Excerpts from the RBI Press Release:
Actual inflation outcomes since the April policy have evolved broadly on the lines of the projected trajectory. However, there has been an important compositional shift. While the summer momentum in vegetable prices was weaker than the usual pattern, there was an abruptacceleration in CPI inflation excluding food and fuel.
Since the MPC’s meeting in early April, the price of Indian basket of crude surged from US$ 66 a barrel to US$ 74. This, along with an increase in other global commodity prices and recent global financial market developments, has resulted in a firming up of input cost pressures, as also confirmed in the Reserve Bank’s IOS for manufacturing firms in Q2:2018-19. The resulting pick-up in the momentum of inflation excluding food, fuel and HRA has imparted persistence into higher CPI projections for 2018-19. On the other hand, food inflation has remained muted over the past few months and the usual seasonal pickup delayed, softening the projections in the short run. Taking these effects into account, projected CPI inflation for 2018-19 is revised to 4.8-4.9 per cent in H1 and 4.7 per cent in H2, including the HRA impact for central government employees, with risks tilted to the upside. Excluding the impact of HRA revisions, CPI inflation is projected at 4.6 percent in H1 and 4.7 per cent in H2.

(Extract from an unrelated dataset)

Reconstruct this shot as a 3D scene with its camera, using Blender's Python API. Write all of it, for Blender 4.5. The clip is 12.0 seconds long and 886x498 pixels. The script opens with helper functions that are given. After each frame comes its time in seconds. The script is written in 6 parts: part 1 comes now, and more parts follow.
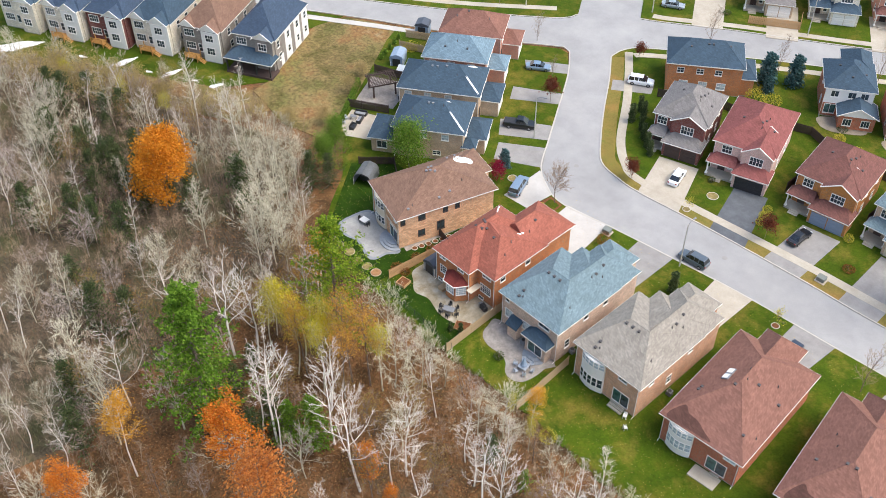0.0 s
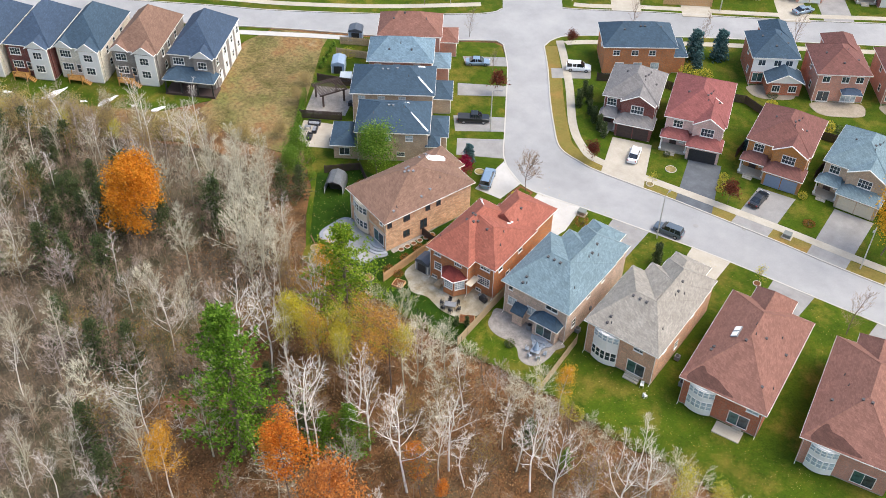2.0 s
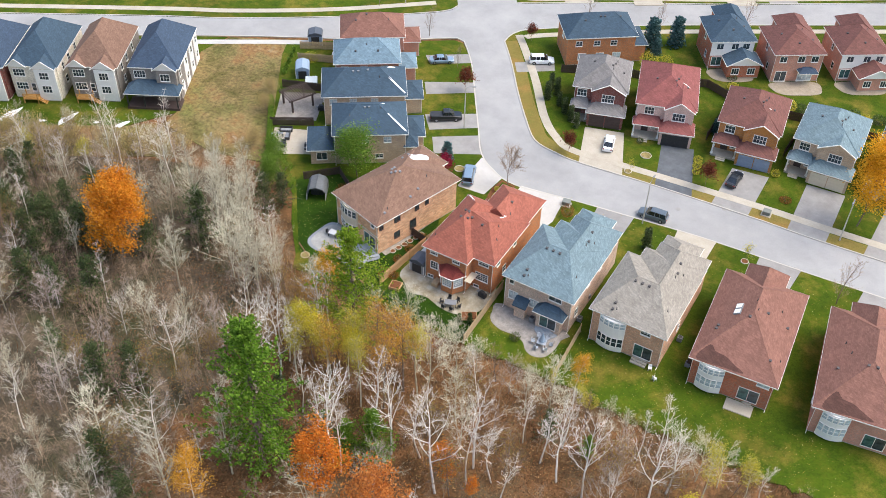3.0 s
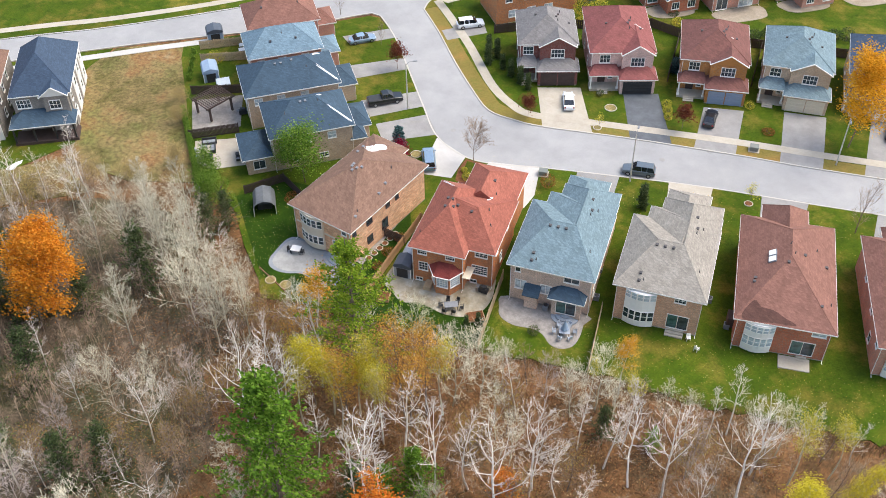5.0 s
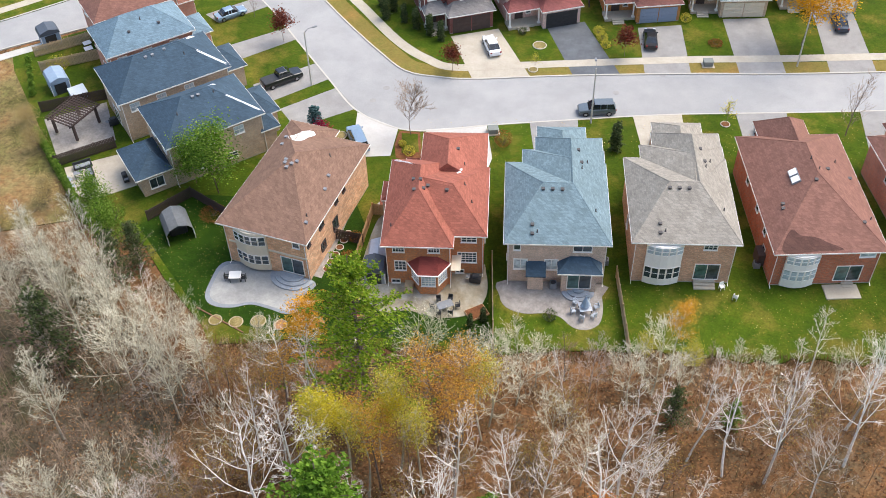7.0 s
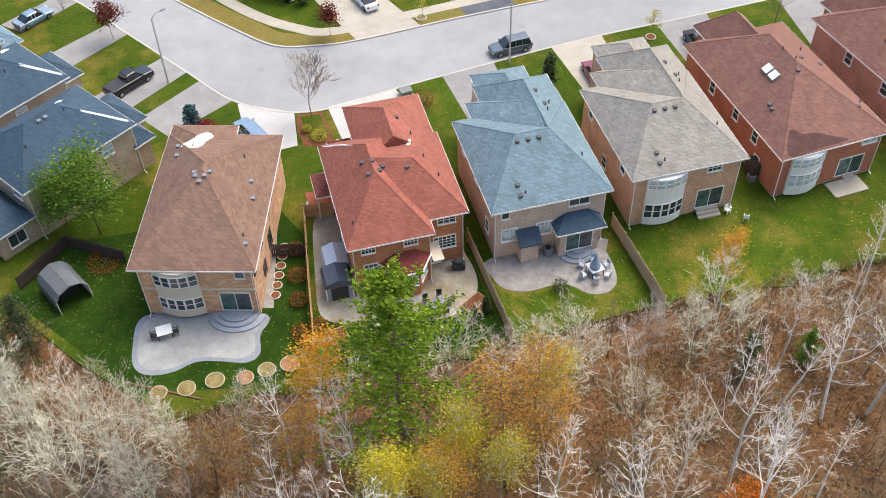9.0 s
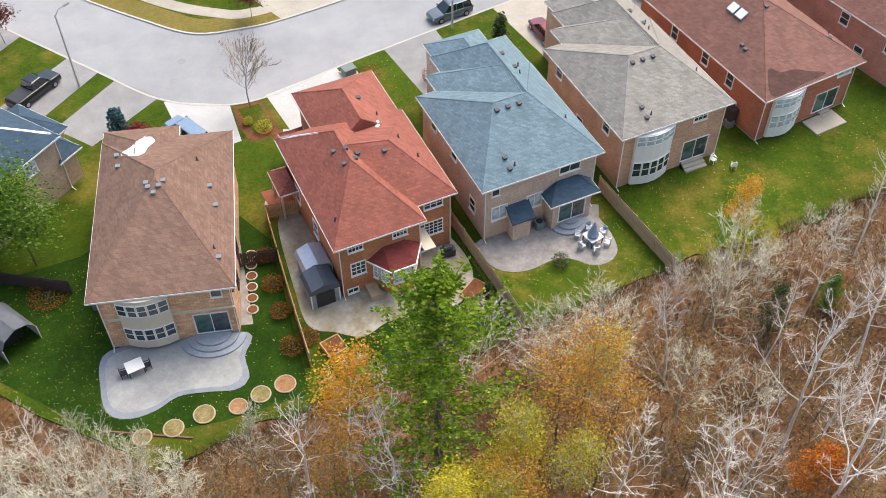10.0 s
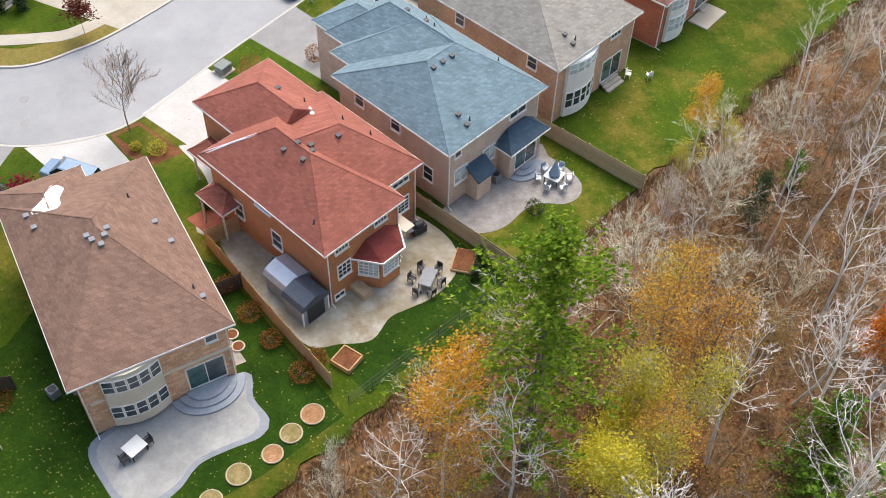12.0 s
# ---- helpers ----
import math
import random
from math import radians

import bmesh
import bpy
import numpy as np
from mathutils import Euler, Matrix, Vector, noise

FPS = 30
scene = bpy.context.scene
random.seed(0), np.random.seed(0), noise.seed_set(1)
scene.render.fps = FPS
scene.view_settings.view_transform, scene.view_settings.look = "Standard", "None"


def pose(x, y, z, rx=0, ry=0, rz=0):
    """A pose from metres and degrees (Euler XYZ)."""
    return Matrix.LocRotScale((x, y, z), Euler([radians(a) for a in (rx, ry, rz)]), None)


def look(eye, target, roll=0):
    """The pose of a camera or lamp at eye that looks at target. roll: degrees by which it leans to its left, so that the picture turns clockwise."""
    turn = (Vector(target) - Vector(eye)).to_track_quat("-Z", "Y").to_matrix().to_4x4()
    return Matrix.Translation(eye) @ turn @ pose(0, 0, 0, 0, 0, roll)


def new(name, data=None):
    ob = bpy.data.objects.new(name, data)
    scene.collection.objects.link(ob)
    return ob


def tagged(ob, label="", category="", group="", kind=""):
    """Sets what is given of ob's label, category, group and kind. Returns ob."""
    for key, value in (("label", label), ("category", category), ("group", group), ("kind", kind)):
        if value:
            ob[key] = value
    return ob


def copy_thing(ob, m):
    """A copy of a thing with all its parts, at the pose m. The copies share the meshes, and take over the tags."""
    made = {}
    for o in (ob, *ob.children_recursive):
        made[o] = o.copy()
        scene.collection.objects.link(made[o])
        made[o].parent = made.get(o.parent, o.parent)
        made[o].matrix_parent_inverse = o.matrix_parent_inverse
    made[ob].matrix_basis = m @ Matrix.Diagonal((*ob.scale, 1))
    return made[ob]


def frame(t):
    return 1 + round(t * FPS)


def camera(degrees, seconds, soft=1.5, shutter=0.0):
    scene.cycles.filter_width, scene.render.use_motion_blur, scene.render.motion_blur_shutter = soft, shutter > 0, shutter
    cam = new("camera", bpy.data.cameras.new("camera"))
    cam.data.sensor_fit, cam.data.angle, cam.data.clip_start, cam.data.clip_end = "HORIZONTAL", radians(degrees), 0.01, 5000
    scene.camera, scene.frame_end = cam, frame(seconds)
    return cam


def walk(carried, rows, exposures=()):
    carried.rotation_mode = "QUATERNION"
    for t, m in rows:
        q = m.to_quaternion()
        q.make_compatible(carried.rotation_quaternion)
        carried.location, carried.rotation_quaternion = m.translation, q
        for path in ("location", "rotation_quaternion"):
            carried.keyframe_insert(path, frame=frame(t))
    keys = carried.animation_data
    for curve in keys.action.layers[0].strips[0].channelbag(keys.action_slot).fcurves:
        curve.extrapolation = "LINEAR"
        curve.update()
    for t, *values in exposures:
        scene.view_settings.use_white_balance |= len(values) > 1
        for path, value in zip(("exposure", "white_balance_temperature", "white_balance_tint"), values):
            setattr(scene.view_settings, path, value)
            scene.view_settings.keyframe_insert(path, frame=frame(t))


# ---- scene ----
cam = camera(47, 12.0, soft=0.8)
PATH = [
    (0, (65.864, -71.206, 105.218), (12.449, -21.773, 36.638), -0.18),
    (0.5, (63.295, -74.832, 105.678), (12.037, -23.133, 37.123), 0.10),
    (1, (60.239, -78.565, 105.789), (11.403, -24.419, 37.355), 0.35),
    (1.5, (56.685, -82.331, 105.746), (10.569, -25.680, 37.452), 0.72),
    (2, (52.551, -85.959, 105.261), (9.419, -26.747, 37.191), 1.05),
    (2.5, (48.056, -89.460, 104.722), (8.196, -27.735, 36.889), 1.38),
    (3, (42.696, -92.485, 104.268), (6.548, -28.433, 36.513), 1.79),
    (5, (22.047, -86.402, 92.890), (-1.917, -17.814, 24.178), -1.02),
    (5.5, (16.038, -83.257, 89.463), (-3.710, -13.979, 20.104), -1.29),
    (6, (10.361, -80.175, 86.099), (-4.958, -10.357, 16.164), -1.51),
    (6.5, (5.034, -76.709, 82.930), (-5.655, -6.719, 12.310), -1.78),
    (7, (-0.140, -73.195, 79.963), (-5.928, -3.340, 8.641), -2.01),
    (9, (-18.700, -58.060, 67.250), (-2.250, 8.300, -5.850), -1.50),
    (9.5, (-22.413, -53.709, 65.026), (-0.523, 9.856, -9.003), -1.17),
    (10, (-26.127, -49.214, 62.490), (1.674, 11.008, -12.346), -0.31),
    (10.5, (-29.458, -44.670, 59.779), (4.127, 11.763, -15.635), 0.56),
    (11, (-32.665, -41.062, 58.052), (6.275, 11.327, -17.705), 1.29),
    (11.5, (-36.116, -38.476, 57.609), (7.623, 9.982, -18.145), 1.64),
    (12, (-39.183, -35.619, 57.594), (8.851, 8.430, -18.251), 1.92),
]
walk(cam, [(t, look(eye, target, roll)) for t, eye, target, roll in PATH], [(0.0, 0.8, 6600, 9), (6.0, 0.89, 6600, 9), (10.5, 0.84, 6650, 9), (12.0, 0.86, 6650, 9)])


# ---- light ----
world = bpy.data.worlds.new("sky")
scene.world = world
world.use_nodes = True
wn = world.node_tree
sky = wn.nodes.new("ShaderNodeTexSky")
sky.sky_type, sky.sun_disc = "NISHITA", False
sky.sun_elevation, sky.sun_rotation = radians(59), radians(59)
sky.air_density, sky.dust_density, sky.ozone_density = 1.2, 3.0, 1.0
wn.nodes["Background"].inputs["Strength"].default_value = 0.165
wn.links.new(sky.outputs[0], wn.nodes["Background"].inputs["Color"])
sun = new("sun", bpy.data.lights.new("sun", "SUN"))
sun.data.energy, sun.data.angle, sun.data.color = 1.5, radians(40), (1.0, 0.96, 0.9)
sun.matrix_world = look((27, 16, 52), (0, 0, 0))


# ---- materials ----
def rgb(h):
    """Linear colour from an sRGB hex string."""
    v = [int(h[i : i + 2], 16) / 255 for i in (0, 2, 4)]
    return tuple(c / 12.92 if c <= 0.04045 else ((c + 0.055) / 1.055) ** 2.4 for c in v) + (1.0,)


def base_mat(name, rough=0.8, metal=0.0):
    m = bpy.data.materials.new(name)
    m.use_nodes = True
    b = m.node_tree.nodes["Principled BSDF"]
    b.inputs["Roughness"].default_value, b.inputs["Metallic"].default_value = rough, metal
    return m, m.node_tree.nodes, m.node_tree.links, b


def noise_at(N, L, vec, scale, detail=4.0, rough=0.6):
    n = N.new("ShaderNodeTexNoise")
    n.inputs["Scale"].default_value, n.inputs["Detail"].default_value, n.inputs["Roughness"].default_value = scale, detail, rough
    L.new(vec, n.inputs["Vector"])
    return n.outputs["Fac"]


def ramp(N, L, fac, stops):
    r = N.new("ShaderNodeValToRGB")
    while len(r.color_ramp.elements) < len(stops):
        r.color_ramp.elements.new(0.5)
    for e, (p, c) in zip(r.color_ramp.elements, stops):
        e.position, e.color = p, c
    L.new(fac, r.inputs["Fac"])
    return r.outputs["Color"]


def mix(N, L, fac, a, b, mode="MIX"):
    m = N.new("ShaderNodeMix")
    m.data_type, m.blend_type = "RGBA", mode
    for sock, v in ((m.inputs[0], fac), (m.inputs[6], a), (m.inputs[7], b)):
        if isinstance(v, (int, float, tuple)):
            sock.default_value = v
        else:
            L.new(v, sock)
    return m.outputs[2]


def bump(N, L, b, height, strength, dist=0.02):
    n = N.new("ShaderNodeBump")
    n.inputs["Strength"].default_value, n.inputs["Distance"].default_value = strength, dist
    L.new(height, n.inputs["Height"])
    L.new(n.outputs[0], b.inputs["Normal"])


def shade(c, k):
    return tuple(min(1.0, v * k) for v in c[:3]) + (1.0,)


def flat_coords(N, L):
    """Object coordinates laid flat for courses: x + y along the course, z up."""
    tc, sep, add, com = N.new("ShaderNodeTexCoord"), N.new("ShaderNodeSeparateXYZ"), N.new("ShaderNodeMath"), N.new("ShaderNodeCombineXYZ")
    L.new(tc.outputs["Object"], sep.inputs[0])
    L.new(sep.outputs[0], add.inputs[0]), L.new(sep.outputs[1], add.inputs[1])
    L.new(add.outputs[0], com.inputs[0]), L.new(sep.outputs[2], com.inputs[1])
    return tc.outputs["Object"], com.outputs[0]


def coursed(name, c1, c2, mortar, width, height, gap, rough=0.85, spread=0.25, bumps=0.4, rust=None):
    """Bricks or shingles in courses, with blotches at a larger scale."""
    m, N, L, b = base_mat(name, rough)
    b.inputs["Specular IOR Level"].default_value = 0.25
    obj, vec = flat_coords(N, L)
    t = N.new("ShaderNodeTexBrick")
    for key, v in (("Color1", c1), ("Color2", c2), ("Mortar", mortar), ("Scale", 1.0), ("Mortar Size", gap), ("Brick Width", width), ("Row Height", height), ("Bias", 0.0)):
        t.inputs[key].default_value = v
    L.new(vec, t.inputs["Vector"])
    big = ramp(N, L, noise_at(N, L, obj, 0.55, 5.0), [(0.3, (1 - spread,) * 3 + (1,)), (0.7, (1 + spread,) * 3 + (1,))])
    col = mix(N, L, 1.0, t.outputs["Color"], big, "MULTIPLY")
    fine = ramp(N, L, noise_at(N, L, obj, 9.0, 3.0), [(0.3, (0.82,) * 3 + (1,)), (0.7, (1.15,) * 3 + (1,))])
    col = mix(N, L, 1.0, col, fine, "MULTIPLY")
    if rust:
        col = mix(N, L, ramp(N, L, noise_at(N, L, obj, 0.9, 6.0), [(0.58, (0,) * 3 + (1,)), (0.75, (0.7,) * 3 + (1,))]), col, rust)
    L.new(col, b.inputs["Base Color"])
    bump(N, L, b, t.outputs["Fac"], -bumps)
    return m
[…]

On the basis of an overall assessment, GDP growth for 2018-19 is retained at 7.4 per cent as in the April policy. GDP growth is projected in the range of 7.5-7.6 per cent in H1 and 7.3-7.4 per cent in H2, with risks evenly balanced.
A major upside risk to the baseline inflation path in the April resolution has materialised, viz., 12 per cent increase in the price of Indian crude basket, which was sharper, earlier than expected and seems to be durable. Crude oil prices have been volatile recently and this imparts considerable uncertainty to the inflation outlook – both on the upside and the downside. Several other risks remain. First, global financial market developments have emerged as another important source of uncertainty. Second, the significant rise in households’ inflation expectations as gathered in the May 2018 round of the Reserve Bank’s survey could feed into wages and input costs in the coming months. However, the pass-through to output prices remains muted presently. Third, the staggered impact of HRA revisions by various state governments may push headline inflation up. While the statistical impact of HRA revisions will be looked through, there is a need to watch out for any second round impact on inflation. Fourth, the impact of the revision in the MSP formula for kharif crops is not possible to assess at this stage in the absence of adequate details. Fifth, as forecast by the IMD, if the monsoon is normal and well-distributed temporally and spatially, it may help keep food inflation benign.